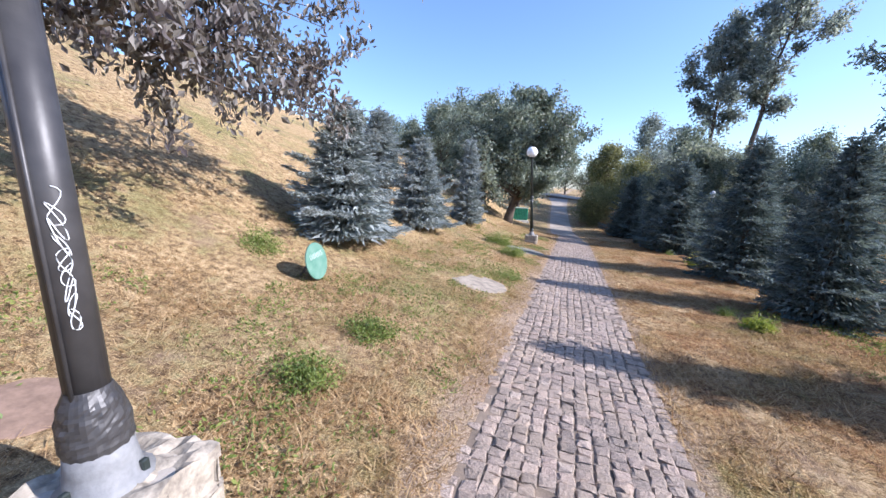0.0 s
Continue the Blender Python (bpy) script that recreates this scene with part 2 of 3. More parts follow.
def track_z(y):
    """Height of the path's middle line: down into a dip, then up to the crossing."""
    up = max(0.0, min(y, 50.0) - 25)
    return -0.0494 * (min(y, 26) - 14) + 0.076 * up * up / (up + 1.2)


def ground_z(x, y):
    across = x - path_mid(y)
    z = track_z(y) - 0.05 * max(-0.85, min(across, 0.8))
    if x < 0:
        z += 0.15 * max(0.0, min(-across, 9) - 0.85)
        over = max(0.0, -x - 3.2)
        rise = over * over / (over + 1.6)
        rise = rise if rise < 9 else 9 + 2.5 * math.tanh((rise - 9) / 2.5)
        z += 0.42 * rise * (1 - smooth(23, 36, y - 0.15 * over))
    else:
        z -= 1.25 * smooth(4.4, 9.6, x)
    return z


def part(name, bm, material, parent=None, label=""):
    """Links a bmesh as one mesh object."""
    me = bpy.data.meshes.new(name)
    bm.normal_update()
    bm.to_mesh(me)
    bm.free()
    me.materials.append(material)
    ob = new(name, me)
    if parent:
        ob.parent = parent
    return tagged(ob, label)


def from_arrays(name, verts, faces, material, parent=None, label="", shade=False):
    """One mesh object from arrays of corners and of equal-sided faces."""
    verts, faces = np.asarray(verts, np.float32), np.asarray(faces, np.int32)
    n, k = faces.shape
    me = bpy.data.meshes.new(name)
    me.vertices.add(len(verts))
    me.vertices.foreach_set("co", verts.ravel())
    me.loops.add(n * k)
    me.loops.foreach_set("vertex_index", faces.ravel())
    me.polygons.add(n)
    me.polygons.foreach_set("loop_start", np.arange(n, dtype=np.int32) * k)
    me.polygons.foreach_set("use_smooth", np.full(n, shade))
    me.update(calc_edges=True)
    me.materials.append(material)
    ob = new(name, me)
    if parent:
        ob.parent = parent
    return tagged(ob, label)


def thing(name, x, y, z=None, turn=0.0, **tags):
    ob = new(name)
    ob.empty_display_size = 0.1
    ob.matrix_basis = pose(x, y, ground_z(x, y) if z is None else z, 0, 0, turn)
    return tagged(ob, **tags)


def tube_bm(points, radii, sides=10, bm=None, caps=True):
    bm = bm or bmesh.new()
    rings = []
    points = [Vector(p) for p in points]
    for i, (p, r) in enumerate(zip(points, radii)):
        way = (points[min(i + 1, len(points) - 1)] - points[max(i - 1, 0)]).normalized()
        a = way.orthogonal().normalized() if abs(way.z) < 0.95 else Vector((1, 0, 0))
        a = (a - way * a.dot(way)).normalized()
        b = way.cross(a)
        rings.append([bm.verts.new(p + (a * math.cos(k * math.tau / sides) + b * math.sin(k * math.tau / sides)) * r) for k in range(sides)])
    for lo, hi in zip(rings, rings[1:]):
        for k in range(sides):
            f = bm.faces.new((lo[k], lo[(k + 1) % sides], hi[(k + 1) % sides], hi[k]))
            f.smooth = True
    if caps:
        bm.faces.new(rings[0][::-1])
        bm.faces.new(rings[-1])
    return bm


def lathe_bm(profile, sides=20, wobble=0.0):
    return tube_bm([(0, 0, z) for _, z in profile], [max(r, 0.0005) for r, _ in profile], sides)


def box_bm(sx, sy, sz, bevel=0.01, at=(0, 0, 0), bm=None):
    """A box standing on at, with chamfered edges."""
    own = bmesh.new()
    bmesh.ops.create_cube(own, size=1.0, matrix=Matrix.Translation((at[0], at[1], at[2] + sz / 2)) @ Matrix.Diagonal((sx, sy, sz, 1)))
    if bevel:
        bmesh.ops.bevel(own, geom=own.edges[:], offset=bevel, segments=1, affect="EDGES")
    return own


# ---- growing things ----
def unit(v):
    return v / np.maximum(np.linalg.norm(v, axis=-1, keepdims=True), 1e-9)


def tubes(lines, sides=6):
    """Corners and faces of tapered tubes along lines of (points, radii)."""
    verts, faces, base = [], [], 0
    for pts, rad in lines:
        pts = np.asarray(pts)
        way = unit(np.gradient(pts, axis=0))
        ref = np.where(np.abs(way[:, 2:]) > 0.9, [[1.0, 0, 0]], [[0, 0, 1.0]])
        a = unit(np.cross(way, ref))
        b = np.cross(way, a)
        ang = np.arange(sides) * math.tau / sides
        ring = a[:, None] * np.cos(ang)[None, :, None] + b[:, None] * np.sin(ang)[None, :, None]
        verts.append((pts[:, None] + ring * np.asarray(rad)[:, None, None]).reshape(-1, 3))
        n = len(pts)
        i, k = np.meshgrid(np.arange(n - 1), np.arange(sides), indexing="ij")
        k2 = (k + 1) % sides
        faces.append((base + np.stack([i * sides + k, i * sides + k2, (i + 1) * sides + k2, (i + 1) * sides + k], -1)).reshape(-1, 4))
        base += n * sides
    return np.concatenate(verts), np.concatenate(faces)


def leaf_cards(rng, centres, size, hang=0.2, narrow=0.5):
    """Folded leaves, two triangles each, turned at random and a little downwards."""
    n = len(centres)
    way = unit(rng.normal(size=(n, 3)) - [0, 0, hang])
    side = unit(np.cross(way, rng.normal(size=(n, 3))))
    up = np.cross(way, side)
    long = size * rng.uniform(0.6, 1.25, (n, 1))
    root, tip = centres - way * long * 0.5, centres + way * long * 0.5
    left = centres + side * long * narrow * 0.5 + up * long * 0.12
    right = centres - side * long * narrow * 0.5 + up * long * 0.12
    verts = np.stack([root, left, tip, right], 1).reshape(-1, 3)
    i = np.arange(n)[:, None] * 4
    faces = np.concatenate([i + [[0, 2, 1]], i + [[0, 3, 2]]], 0)
    return verts, faces


def branch_line(rng, start, way, length, n=5, up=0.15, wander=0.12):
    pts, way = [np.array(start, float)], np.array(way, float)
    for _ in range(n - 1):
        way = unit(way + rng.normal(size=3) * wander + [0, 0, up])
        pts.append(pts[-1] + way * length / (n - 1))
    return np.array(pts)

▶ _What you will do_
Leave out the pictures and output the rest of the material exactly as written.

▶ _Final answer_
0.0 s
Continue the Blender Python (bpy) script that recreates this scene with part 2 of 3. More parts follow.
def track_z(y):
    """Height of the path's middle line: down into a dip, then up to the crossing."""
    up = max(0.0, min(y, 50.0) - 25)
    return -0.0494 * (min(y, 26) - 14) + 0.076 * up * up / (up + 1.2)


def ground_z(x, y):
    across = x - path_mid(y)
    z = track_z(y) - 0.05 * max(-0.85, min(across, 0.8))
    if x < 0:
        z += 0.15 * max(0.0, min(-across, 9) - 0.85)
        over = max(0.0, -x - 3.2)
        rise = over * over / (over + 1.6)
        rise = rise if rise < 9 else 9 + 2.5 * math.tanh((rise - 9) / 2.5)
        z += 0.42 * rise * (1 - smooth(23, 36, y - 0.15 * over))
    else:
        z -= 1.25 * smooth(4.4, 9.6, x)
    return z


def part(name, bm, material, parent=None, label=""):
    """Links a bmesh as one mesh object."""
    me = bpy.data.meshes.new(name)
    bm.normal_update()
    bm.to_mesh(me)
    bm.free()
    me.materials.append(material)
    ob = new(name, me)
    if parent:
        ob.parent = parent
    return tagged(ob, label)


def from_arrays(name, verts, faces, material, parent=None, label="", shade=False):
    """One mesh object from arrays of corners and of equal-sided faces."""
    verts, faces = np.asarray(verts, np.float32), np.asarray(faces, np.int32)
    n, k = faces.shape
    me = bpy.data.meshes.new(name)
    me.vertices.add(len(verts))
    me.vertices.foreach_set("co", verts.ravel())
    me.loops.add(n * k)
    me.loops.foreach_set("vertex_index", faces.ravel())
    me.polygons.add(n)
    me.polygons.foreach_set("loop_start", np.arange(n, dtype=np.int32) * k)
    me.polygons.foreach_set("use_smooth", np.full(n, shade))
    me.update(calc_edges=True)
    me.materials.append(material)
    ob = new(name, me)
    if parent:
        ob.parent = parent
    return tagged(ob, label)


def thing(name, x, y, z=None, turn=0.0, **tags):
    ob = new(name)
    ob.empty_display_size = 0.1
    ob.matrix_basis = pose(x, y, ground_z(x, y) if z is None else z, 0, 0, turn)
    return tagged(ob, **tags)


def tube_bm(points, radii, sides=10, bm=None, caps=True):
    bm = bm or bmesh.new()
    rings = []
    points = [Vector(p) for p in points]
    for i, (p, r) in enumerate(zip(points, radii)):
        way = (points[min(i + 1, len(points) - 1)] - points[max(i - 1, 0)]).normalized()
        a = way.orthogonal().normalized() if abs(way.z) < 0.95 else Vector((1, 0, 0))
        a = (a - way * a.dot(way)).normalized()
        b = way.cross(a)
        rings.append([bm.verts.new(p + (a * math.cos(k * math.tau / sides) + b * math.sin(k * math.tau / sides)) * r) for k in range(sides)])
    for lo, hi in zip(rings, rings[1:]):
        for k in range(sides):
            f = bm.faces.new((lo[k], lo[(k + 1) % sides], hi[(k + 1) % sides], hi[k]))
            f.smooth = True
    if caps:
        bm.faces.new(rings[0][::-1])
        bm.faces.new(rings[-1])
    return bm


def lathe_bm(profile, sides=20, wobble=0.0):
    return tube_bm([(0, 0, z) for _, z in profile], [max(r, 0.0005) for r, _ in profile], sides)


def box_bm(sx, sy, sz, bevel=0.01, at=(0, 0, 0), bm=None):
    """A box standing on at, with chamfered edges."""
    own = bmesh.new()
    bmesh.ops.create_cube(own, size=1.0, matrix=Matrix.Translation((at[0], at[1], at[2] + sz / 2)) @ Matrix.Diagonal((sx, sy, sz, 1)))
    if bevel:
        bmesh.ops.bevel(own, geom=own.edges[:], offset=bevel, segments=1, affect="EDGES")
    return own


# ---- growing things ----
def unit(v):
    return v / np.maximum(np.linalg.norm(v, axis=-1, keepdims=True), 1e-9)


def tubes(lines, sides=6):
    """Corners and faces of tapered tubes along lines of (points, radii)."""
    verts, faces, base = [], [], 0
    for pts, rad in lines:
        pts = np.asarray(pts)
        way = unit(np.gradient(pts, axis=0))
        ref = np.where(np.abs(way[:, 2:]) > 0.9, [[1.0, 0, 0]], [[0, 0, 1.0]])
        a = unit(np.cross(way, ref))
        b = np.cross(way, a)
        ang = np.arange(sides) * math.tau / sides
        ring = a[:, None] * np.cos(ang)[None, :, None] + b[:, None] * np.sin(ang)[None, :, None]
        verts.append((pts[:, None] + ring * np.asarray(rad)[:, None, None]).reshape(-1, 3))
        n = len(pts)
        i, k = np.meshgrid(np.arange(n - 1), np.arange(sides), indexing="ij")
        k2 = (k + 1) % sides
        faces.append((base + np.stack([i * sides + k, i * sides + k2, (i + 1) * sides + k2, (i + 1) * sides + k], -1)).reshape(-1, 4))
        base += n * sides
    return np.concatenate(verts), np.concatenate(faces)


def leaf_cards(rng, centres, size, hang=0.2, narrow=0.5):
    """Folded leaves, two triangles each, turned at random and a little downwards."""
    n = len(centres)
    way = unit(rng.normal(size=(n, 3)) - [0, 0, hang])
    side = unit(np.cross(way, rng.normal(size=(n, 3))))
    up = np.cross(way, side)
    long = size * rng.uniform(0.6, 1.25, (n, 1))
    root, tip = centres - way * long * 0.5, centres + way * long * 0.5
    left = centres + side * long * narrow * 0.5 + up * long * 0.12
    right = centres - side * long * narrow * 0.5 + up * long * 0.12
    verts = np.stack([root, left, tip, right], 1).reshape(-1, 3)
    i = np.arange(n)[:, None] * 4
    faces = np.concatenate([i + [[0, 2, 1]], i + [[0, 3, 2]]], 0)
    return verts, faces


def branch_line(rng, start, way, length, n=5, up=0.15, wander=0.12):
    pts, way = [np.array(start, float)], np.array(way, float)
    for _ in range(n - 1):
        way = unit(way + rng.normal(size=3) * wander + [0, 0, up])
        pts.append(pts[-1] + way * length / (n - 1))
    return np.array(pts)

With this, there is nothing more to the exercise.